A Quick Look: THE SKYDIVERS (1963)

 
    Actor/director Coleman Francis made three films with actor/producer 
Anthony Cardoza. THE BEAST OF YUCCA FLATS was a meandering quasi-monster
 movie, while NIGHT TRAIN TO MUNDO FINE made absolutely no sense at all 
in it's tale of on-the-run criminals who get involved in the Bay of Pigs
 invasion, escape Cuba, and then go hunting for tungsten. Of the three 
films, THE SKYDIVERS was the best one, though even it is murkily shot 
and seemingly edited by a mad man. Cardoza stars as Harry,
 the owner of a sport parachuting company run by he and his wife, Beth. 
Harry is also guilty of an affair with the morally bankrupt Suzie, but 
he's decided to call it quits.
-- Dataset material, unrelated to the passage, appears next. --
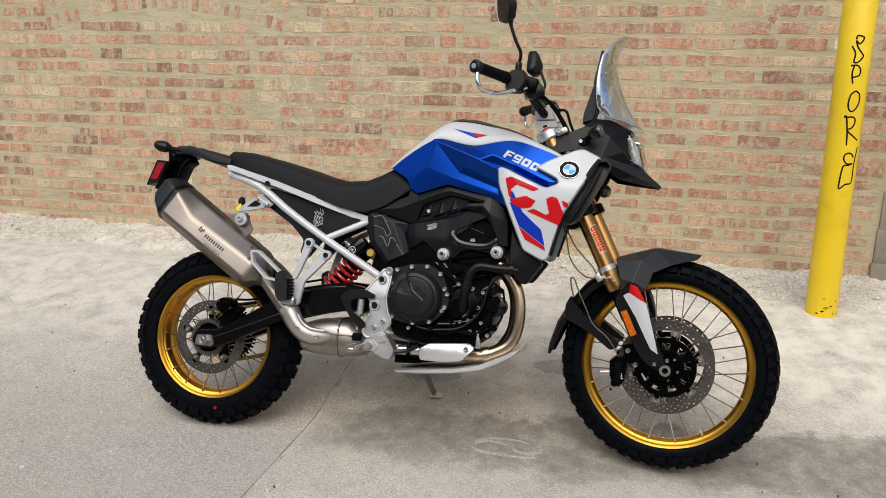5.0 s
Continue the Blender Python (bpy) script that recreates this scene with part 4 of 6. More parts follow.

Meanwhile, Harry's old war buddy, Joe, 
has hit town and the lonely Beth starts warming up to his advances. 
Ultimately, she loves Harry and decides to stick with him. During this, 
Suzie cons her current boy toy (the slow-witted Frankie, recently fired 
by Harry and Beth for drinking on the job -the job Joe takes over) into 
getting back at Harry by putting acid in his chute before a night jump 
accompanied by a big shindig at the airstrip. It's as dreary and 
depressing as it sounds, but the story shows a marked complexity it's 
siblings simply can't claim. This is one of those cases where you really
 have to see it to understand just how terribly it's constructed. It 
breaks cinematic laws you probably never even considered until you 
actually see them broken! On the plus side, there's a featured band 
toward the climax, Jimmy Bryant and His Night Jumpers, and they're 
pretty good. Cardoza would produce several budgetless wonders over a 40 
year career. He did manage to make one really good one (by low budget 
drive-in standards), in the form of 1967's THE HELLCATS.  Coleman 
Francis gave up directing after making 1965's NIGHT TRAIN TO MUNDO FINE 
-known to MST fans by it's re-issue title RED ZONE CUBA. Francis would 
probably be completely forgotten today had his works not been 
rediscovered by Mystery Science Theater 3000.